May, 2011
April 28,2015   By:Chinahumanrights.org

May 1, 2011

Several important changes to China's laws came into effect on May 1, 2011, addressing such things as which crimes deserve the death penalty and appropriate punishments for producers of tainted food as well as bringing in harsher sentences for people who drink and drive.

China's newly revised Criminal Law has a shorter list of crimes that can be punished by death - 55 now instead of the previous 68, which highlights "the respect for life and the protection for human rights" in the country.

China's newly amended Road Traffic Safety Law now states that drunk drivers will have their driver's licenses revoked upon conviction. Drivers found guilty of drunk driving charges will have to wait five years to apply for new licenses.

The amendment also says that drunk drivers may have their licenses permanently revoked if they cause a serious accident.

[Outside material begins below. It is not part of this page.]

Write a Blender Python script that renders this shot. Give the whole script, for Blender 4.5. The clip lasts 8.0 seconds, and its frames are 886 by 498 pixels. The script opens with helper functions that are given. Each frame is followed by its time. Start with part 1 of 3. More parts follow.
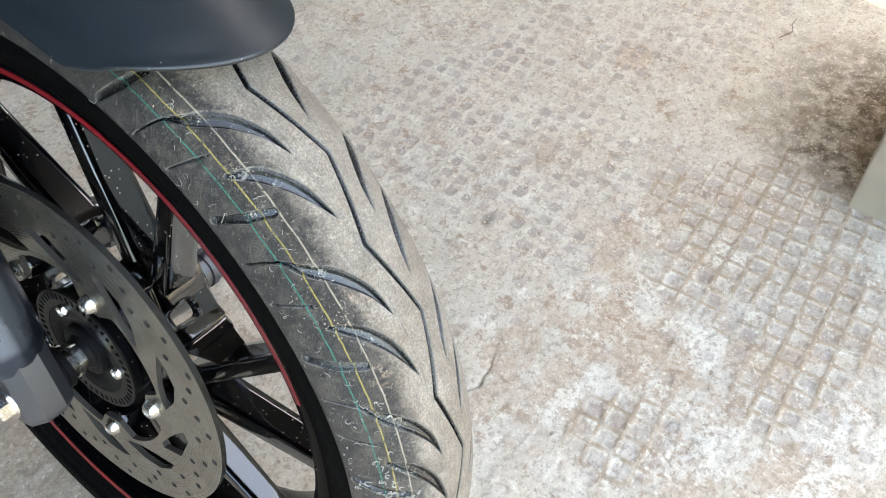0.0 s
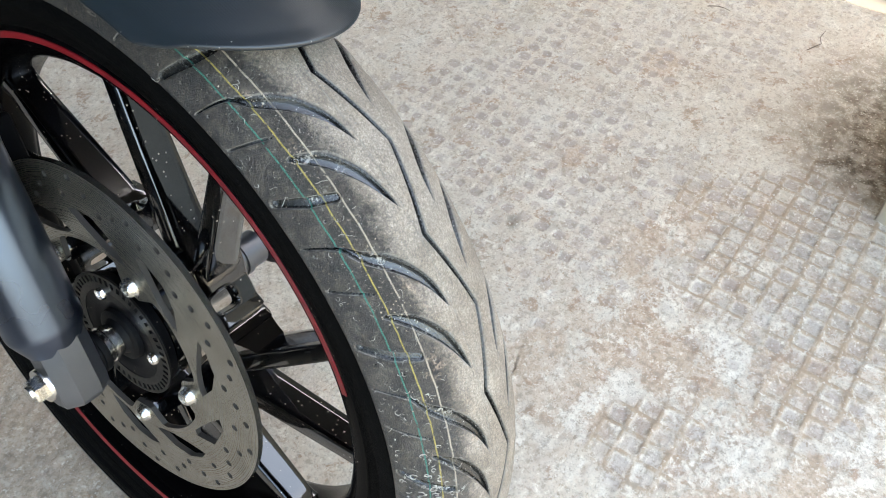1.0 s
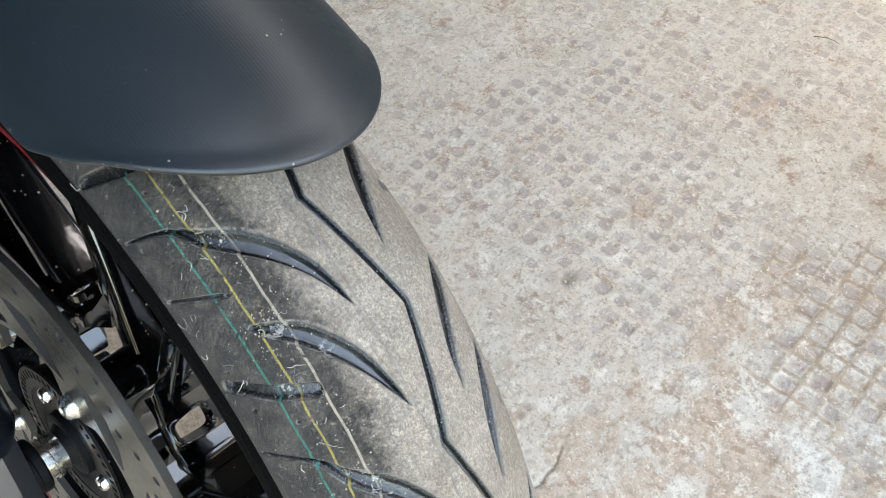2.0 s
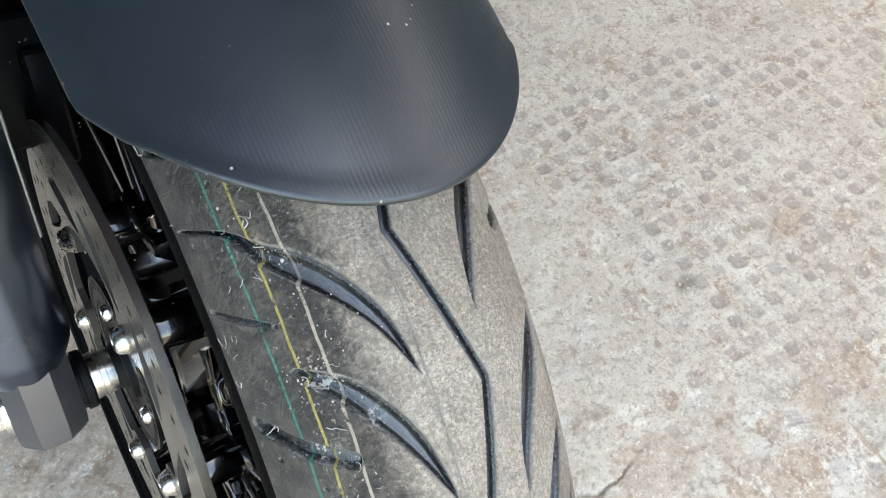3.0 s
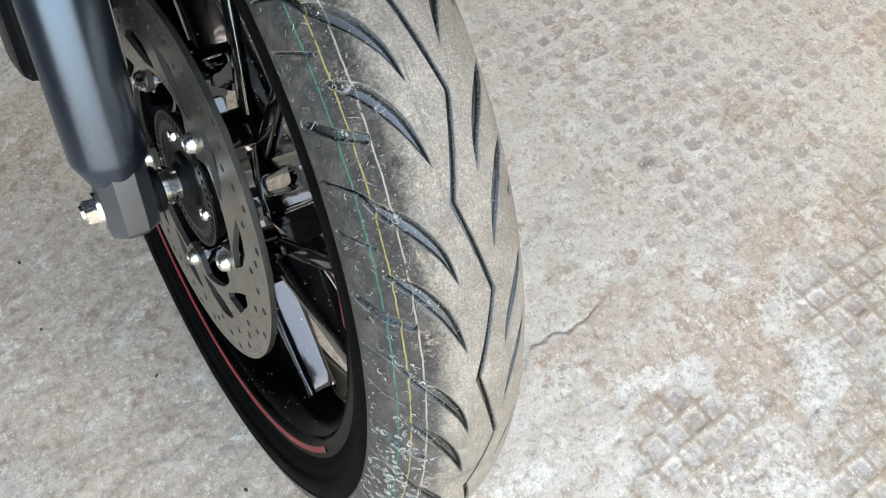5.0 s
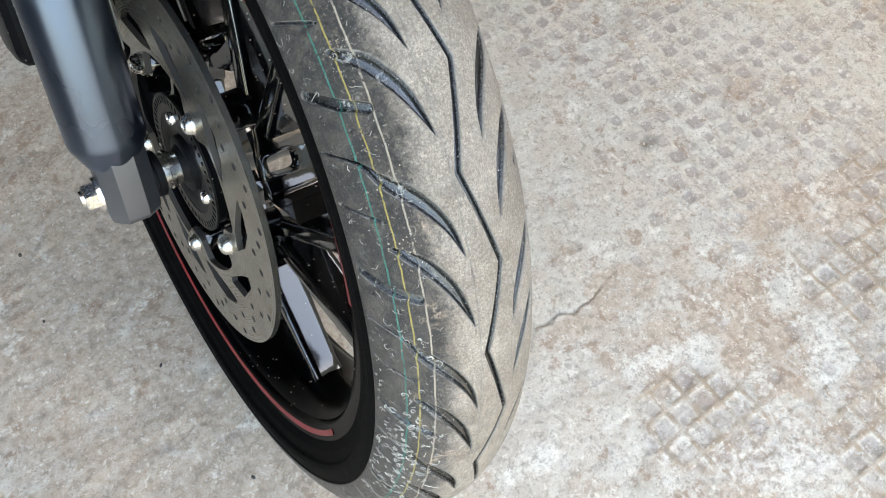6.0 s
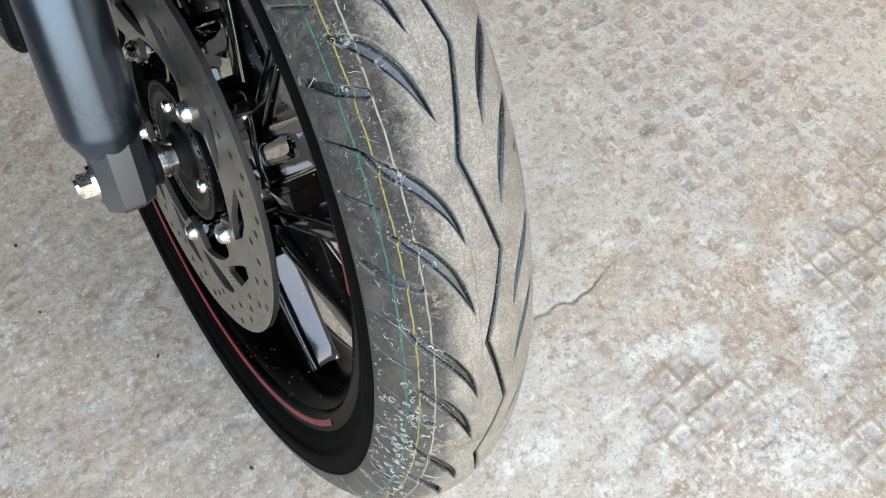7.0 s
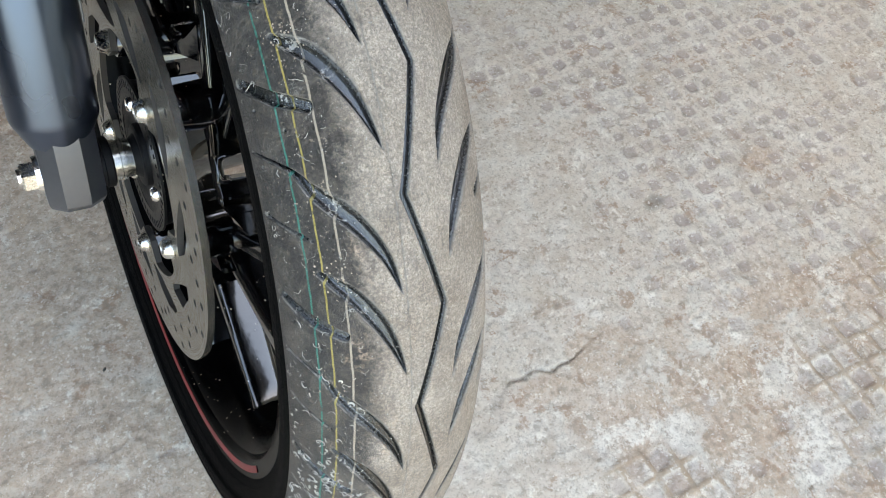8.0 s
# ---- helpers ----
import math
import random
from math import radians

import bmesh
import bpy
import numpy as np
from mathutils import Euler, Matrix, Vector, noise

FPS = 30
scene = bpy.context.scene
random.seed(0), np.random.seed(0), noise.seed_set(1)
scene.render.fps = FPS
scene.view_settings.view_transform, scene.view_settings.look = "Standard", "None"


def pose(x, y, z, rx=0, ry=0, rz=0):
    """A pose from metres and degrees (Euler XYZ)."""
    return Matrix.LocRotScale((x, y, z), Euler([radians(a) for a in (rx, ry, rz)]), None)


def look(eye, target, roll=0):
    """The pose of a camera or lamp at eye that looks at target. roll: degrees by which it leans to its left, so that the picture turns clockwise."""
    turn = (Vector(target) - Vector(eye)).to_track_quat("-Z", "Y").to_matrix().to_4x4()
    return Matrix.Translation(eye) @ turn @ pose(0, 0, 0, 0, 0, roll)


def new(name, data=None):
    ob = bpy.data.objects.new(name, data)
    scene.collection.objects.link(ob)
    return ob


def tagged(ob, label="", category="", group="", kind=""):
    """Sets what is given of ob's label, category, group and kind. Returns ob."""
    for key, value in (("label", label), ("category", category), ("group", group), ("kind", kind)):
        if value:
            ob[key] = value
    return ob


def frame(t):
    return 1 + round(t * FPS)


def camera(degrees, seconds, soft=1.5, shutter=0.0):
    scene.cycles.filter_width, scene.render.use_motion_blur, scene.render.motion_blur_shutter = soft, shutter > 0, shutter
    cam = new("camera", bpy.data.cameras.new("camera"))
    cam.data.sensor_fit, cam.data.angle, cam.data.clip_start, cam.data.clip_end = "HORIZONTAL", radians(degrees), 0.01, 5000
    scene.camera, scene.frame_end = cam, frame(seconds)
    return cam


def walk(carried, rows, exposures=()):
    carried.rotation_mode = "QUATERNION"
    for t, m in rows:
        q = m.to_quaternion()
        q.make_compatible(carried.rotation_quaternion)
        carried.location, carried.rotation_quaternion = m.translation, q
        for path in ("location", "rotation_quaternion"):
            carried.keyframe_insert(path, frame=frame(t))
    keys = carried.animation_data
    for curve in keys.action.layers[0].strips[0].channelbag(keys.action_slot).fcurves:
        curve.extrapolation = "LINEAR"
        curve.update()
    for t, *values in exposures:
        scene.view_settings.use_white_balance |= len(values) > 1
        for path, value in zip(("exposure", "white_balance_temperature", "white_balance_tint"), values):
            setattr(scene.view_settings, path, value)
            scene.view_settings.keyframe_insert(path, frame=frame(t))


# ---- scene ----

# ================= camera =================
cam = camera(56.52, 8.0, soft=1.0)
PATH = [
    (0, (-0.1530, -0.4106, 0.8083), (0.3485, -0.0360, 0.0284), -3.04),
    (0.5, (-0.1736, -0.3939, 0.8085), (0.3319, -0.0161, 0.0327), -2.23),
    (1, (-0.1725, -0.3880, 0.8013), (0.3322, -0.0096, 0.0253), -1.15),
    (1.5, (-0.1397, -0.3730, 0.7938), (0.3595, 0.0110, 0.0170), -1.24),
    (1.7, (-0.1022, -0.3453, 0.7759), (0.3887, 0.0481, -0.0014), -1.20),
    (2.8, (0.0023, -0.2421, 0.7125), (0.3157, 0.1975, -0.1292), 1.41),
    (3, (-0.0064, -0.2534, 0.7279), (0.2941, 0.1848, -0.1192), 1.75),
    (3.2, (-0.0205, -0.2759, 0.7536), (0.2681, 0.1544, -0.1017), 1.42),
    (3.5, (-0.0521, -0.3062, 0.7741), (0.2290, 0.1068, -0.0921), 1.42),
    (4, (-0.0748, -0.3680, 0.7981), (0.2037, 0.0420, -0.0704), 1.23),
    (4.5, (-0.0771, -0.3822, 0.8001), (0.2005, 0.0278, -0.0687), 1.13),
    (6, (-0.0842, -0.3871, 0.7869), (0.1859, 0.0154, -0.0878), -0.65),
    (6.5, (-0.0845, -0.3829, 0.7873), (0.1842, 0.0168, -0.0890), -0.69),
    (7, (-0.0845, -0.3854, 0.7821), (0.1826, 0.0070, -0.0980), -0.44),
    (7.5, (-0.0794, -0.3863, 0.7777), (0.1862, -0.0024, -0.1066), 0.16),
    (7.8, (-0.0624, -0.3880, 0.7538), (0.2075, 0.0175, -0.1196), 2.59),
    (8, (-0.0460, -0.3819, 0.7412), (0.2349, 0.0617, -0.1099), 5.44),
]
walk(cam, [(t, look(eye, target, roll)) for t, eye, target, roll in PATH],
     exposures=[(0.0, 3.65, 8550, 7), (1.5, 3.60, 8550, 7), (3.0, 3.70, 8550, 7), (3.5, 3.72, 8550, 7), (4.5, 3.64, 8550, 7), (7.5, 3.50, 8550, 7), (8.0, 3.42, 8550, 7)])

# ================= light =================
SUN_ELEV, SUN_AZ = 60.0, 70.0        # degrees; azimuth from +y towards +x
world = bpy.data.worlds.new("sky")
scene.world = world
world.use_nodes = True
wn = world.node_tree.nodes
sky = wn.new("ShaderNodeTexSky")
sky.sky_type, sky.sun_disc = "NISHITA", False
sky.sun_elevation, sky.sun_rotation = radians(SUN_ELEV), radians(SUN_AZ)
sky.air_density, sky.dust_density = 1.0, 2.0
wn["Background"].inputs["Strength"].default_value = 0.12
world.node_tree.links.new(sky.outputs[0], wn["Background"].inputs["Color"])

sun = new("sun", bpy.data.lights.new("sun", "SUN"))
sun.data.energy, sun.data.angle, sun.data.color = 2.4, radians(0.53), (1.0, 0.975, 0.94)
sx = math.sin(radians(SUN_AZ)) * math.cos(radians(SUN_ELEV))
sy = math.cos(radians(SUN_AZ)) * math.cos(radians(SUN_ELEV))
sz = math.sin(radians(SUN_ELEV))
sun.matrix_world = look((sx * 20, sy * 20, sz * 20), (0, 0, 0))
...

Benzoyl peroxide and calcium peroxide, two flour additives that are commonly used to 'bleach' food, will be prohibited as of May 1, according to a notice jointly released by seven ministry-level departments.

Flour and related products produced before that date will be allowed for sale until their shelf life expires.

The document said that China's improved grain processing methods have removed the need for the additives.

May 4, 2011
The daily compensation for victims of criminal offenses has been raised to 142.33 yuan, up 16.9 yuan from that in 2010, according to a circular issued by the Supreme People's Procuratorate (SPP) Wednesday.

The adjustment was in line with the hike in daily wages across the country, according to the circular.

Figures released by the National Bureau of Statistics on Tuesday showed that the average annual wage of the workers in urban non-private sectors increased 13.5 percent to 37,147 yuan in 2010, or 142.33 yuan (21.92 U.S. dollars) each workday.